Finnish Customs recorded a roughly 60% drop in both imports from Russia and exports from Finland to Russia in the last two weeks compared with the previous two weeks before the EU began to impose sanctions, Director of Statistics at Finnish Customs Olli-Pekka Penttila told Reuters.
“In the 1990s there were no sanctions, payment transactions functioned and there were no reputational risks (for companies). Now all these three are reality and it means that the impact is certainly bigger than it was in the 1990s,” Penttila said.
She said financial sanctions were having a greater impact than export sanctions, with the biggest impact resulting from reputational risks as Western companies withdraw voluntarily from Russia to avoid being reprimanded by clients for staying.
The greatest drops have been in goods under sanctions, such as machinery, equipment and electric appliances, but even trade in goods theoretically unaffected, including paper, cardboard and energy products, has also dwindled, the data showed.
The biggest impact on imports from Russia has resulted from voluntary decisions.

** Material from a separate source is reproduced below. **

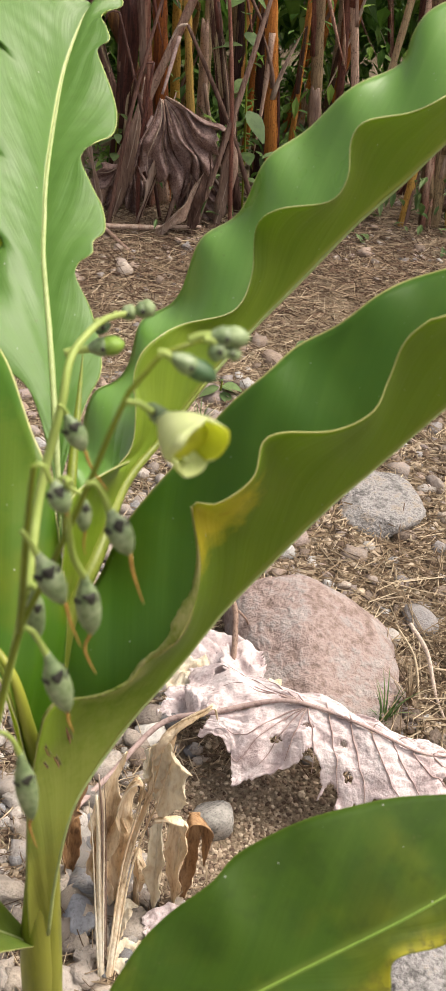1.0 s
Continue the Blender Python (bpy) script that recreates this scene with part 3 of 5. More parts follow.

Finnish refiner Neste for instance has replaced some of its crude imports from Russia with Norwegian oil.
Finnish forestry groups UPM and Stora Enso have stopped buying Russian wood as international certifiers labelled it “conflict timber”.
Last year, the Finnish forest industry imported some 9 million cubic metres of wood or around 10% of its annual consumption from Russia, Finnish Natural Resources Institute data showed.
EU sanctions against iron and steel imports will also have an impact but took effect only last week, meaning their full extent had yet to show up in the data.
Traded volumes are likely to keep falling as Russian imports continuing under long-term contracts will end. In addition, the EU could add more sanctions if the war drags on.